Григорий Померанц
Марианна Вехова. Бумажные маки
Повесть о детстве
МАРИАННА ВЕХОВА. Бумажные маки. Повесть о детстве. М., "Путь", 1999, 144 стр., с илл.
Книга Марианны Веховой имеет подзаголовок: "Повесть о детстве". Но сразу же вводится еще одна тема: "Посвящается памяти моих безвременно умерших родителей: двадцатитрехлетней маме, погибшей в ссылке, и тридцатилетнему отцу, пропавшему без вести в народном ополчении под Ржевом".
Вся вторая часть книги - попытка ребенка, подростка, а затем и взрослого понять самоубийство матери и решимость отца, которого любая медицинская комиссия не признала бы годным к военной службе, идти в ополчение, на верную смерть. Этот поиск перерастает в открытие третьей темы: о глубинном смысле страдания. Третьей темы я совсем не почувствовал в журнальном варианте. Он меня захватил когда-то, временами сердце сжималось от жалости, но я не подозревал в авторе мыслителя. Слишком многое было, видимо, сокращено. Оставались больные девочки, мастерившие лежа на спине искусственные цветы, чтобы в день победы положить их к портрету Сталина. Только несколько лет спустя, выйдя из санатория, одна из этих девочек начинает понимать, почему бабушка Женя, взявшая ее к себе, живет в глухом углу Коми АССР, а не в Москве, почему погибла ее мать, Тамара Гербст, виновная только в своей немецкой фамилии, и почему отец предпочел погибнуть, а не упомянуть о своей близорукости в восемь диоптрий.
В журнальном варианте ("Континент", No 90) во всем виноват "век-волкодав". Но в книге автор идет дальше, глубже.

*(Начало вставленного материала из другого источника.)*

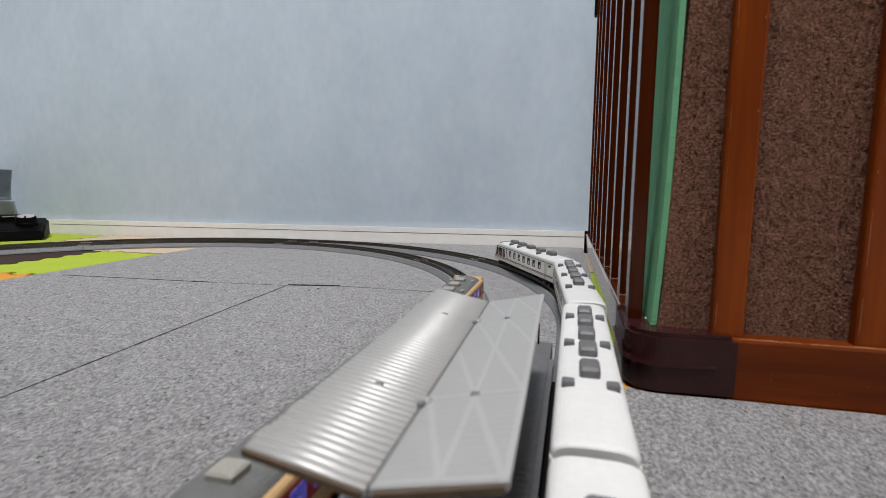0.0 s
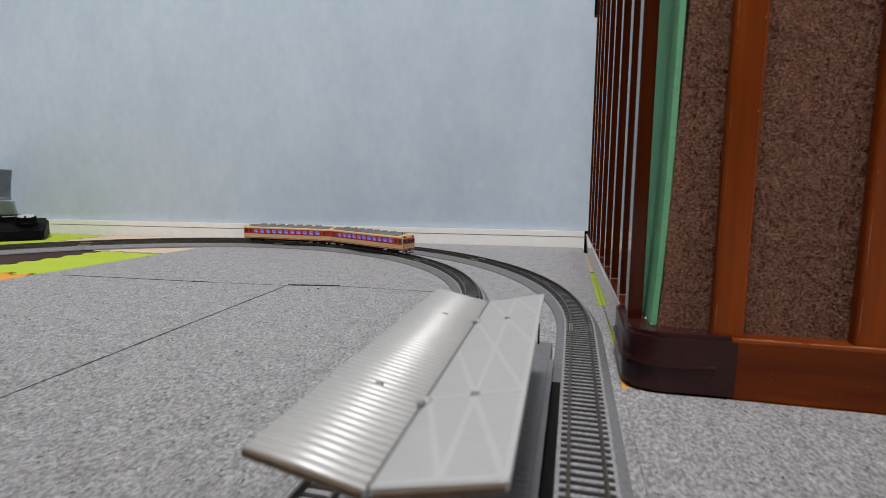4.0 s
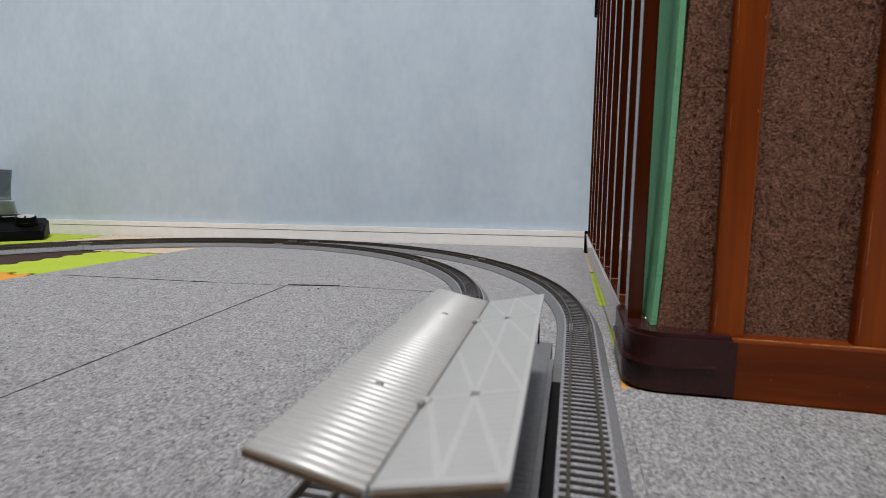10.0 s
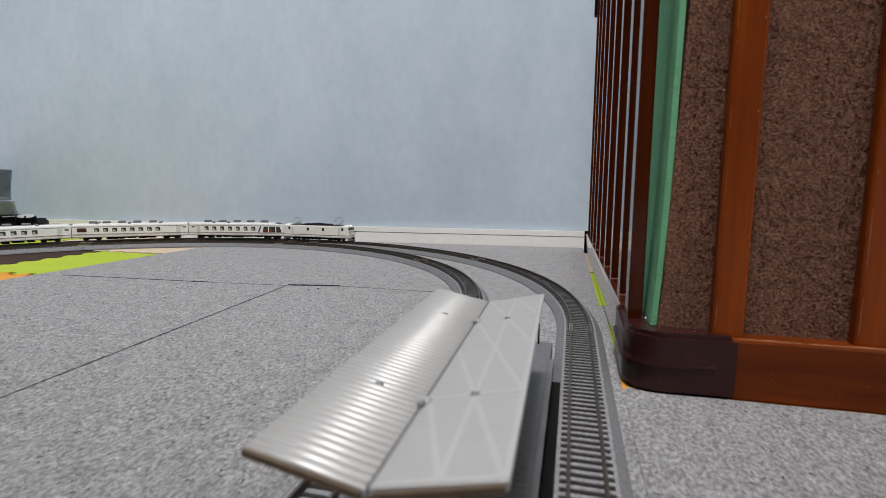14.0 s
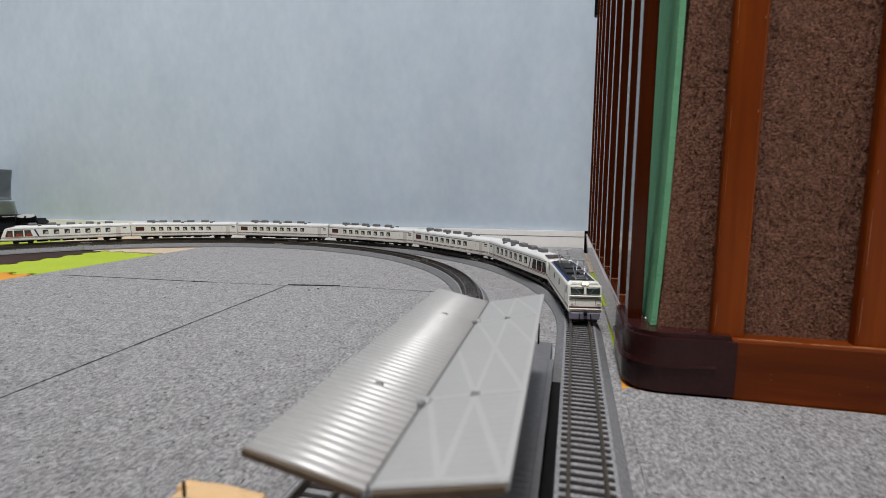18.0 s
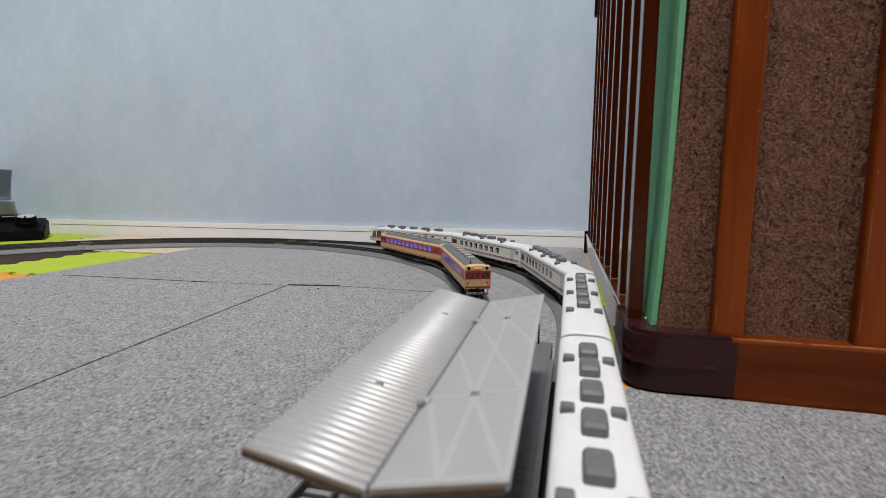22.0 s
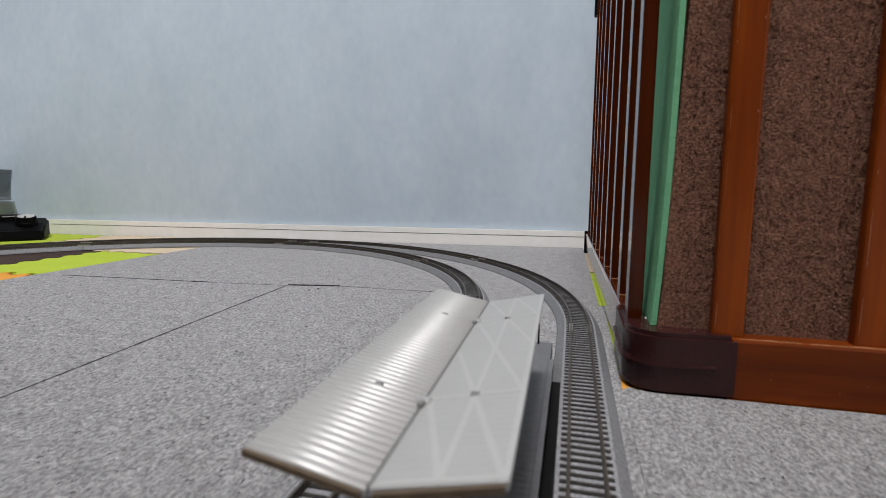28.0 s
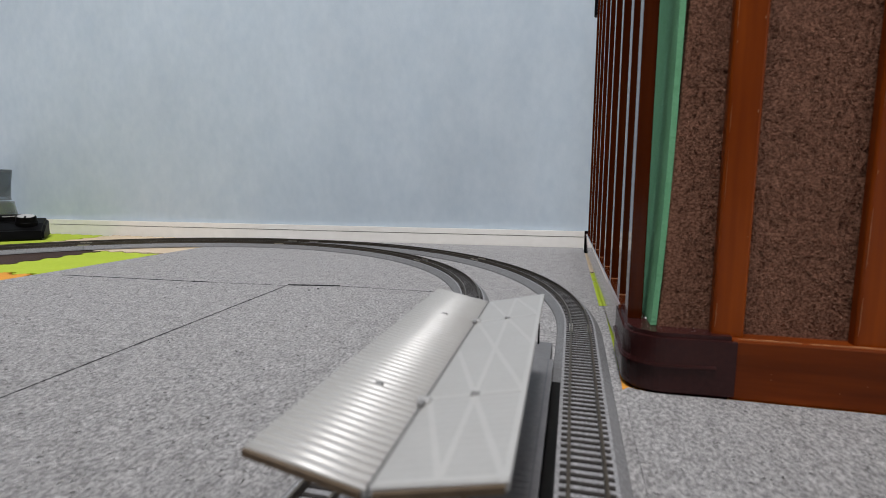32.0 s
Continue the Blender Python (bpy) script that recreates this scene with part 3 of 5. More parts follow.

"Я ведь была тем страдающим безвинно ребенком, одиноким в мире страха, крови, войны, ребенком, о котором можно было вопросить: каков смысл этой боли, одиночества, надвигающейся инвалидности - безысходного горя до конца дней?" Надо ли забыть свои страдания, словно их не было, освободиться от груза воспоминаний - или человек обязан их помнить, вдумываться в них, искать в них смысл? В своих личных страданиях и в страданиях страны? Зачем нужны они, все эти страдания?
"Когда я была больным ребенком, одиноким среди чужих, когда кричала от боли, грызла руки, мучилась в лихорадке, погружалась в страхи, - я жила этим - болью, жаром, страхом, была внутри страдания. А только отпускало, я, усталая, спала... Это взрослым было тяжело на меня смотреть извне... Сейчас, сама взрослая, я понимаю в полной мере, каково это - видеть муки ребенка. Но ведь и боль одинокого старика, обманутой девушки, избитой мужем женщины, юноши, попавшего в руки садистов, ужас и отчаяние ракового больного, умирающего в пустой квартире, - разве они меньше тех моих детских мук? Кто их может взвесить и сравнить?
Возможно ли - жалеть одного больше, чем другого?..
Очищает ли страдание? Я видела и по себе знаю - подавляет, искажает, уродует. Может быть, очищает сопротивление этим искажениям? Может быть, возвышает победа над своей слабостью?
Тогда мне нельзя отсекать себя теперешнюю от прошлой, зачеркивать мои победы, такие тяжелые, давшиеся такой большой ценой, и отворачиваться от поражений, которые мне так много помогли понять..."
Вехова пристально вглядывается в свои маленькие детские победы и поражения, в свои порывы к радости жизни сквозь будничное, привычное страдание и в свои завихрения злорадства, мучительства.
Драгоценным опытом становится и радость, сменившая боль, и вопли, которыми больной ребенок мстит взрослым за то, что они здоровы, или - едва выучившись читать - декламирует наизусть сказки Пушкина как раз во время мертвого часа, назло всем. И первое прикосновение к молитве:
"В гипсе спина болела меньше, чем на полу в избе, до больницы, я уже не кричала от приступов, спина просто ныла то сильнее, то тише, я плакала, когда менялась погода, и боль, как ночная мышь, начинала меня точить.
Одна больная сказала мне по секрету:
- Хочешь, научу тебя унимать боль?
Еще бы! Я очень даже хотела!
- Я научу тебя тайным словам. Ты их будешь повторять, когда тебе особенно больно, и тогда полегчает. Но это поможет, только если ты никому никогда не скажешь этих слов. Если скажешь хоть одному человеку, волшебные слова навсегда потеряют лечебную силу!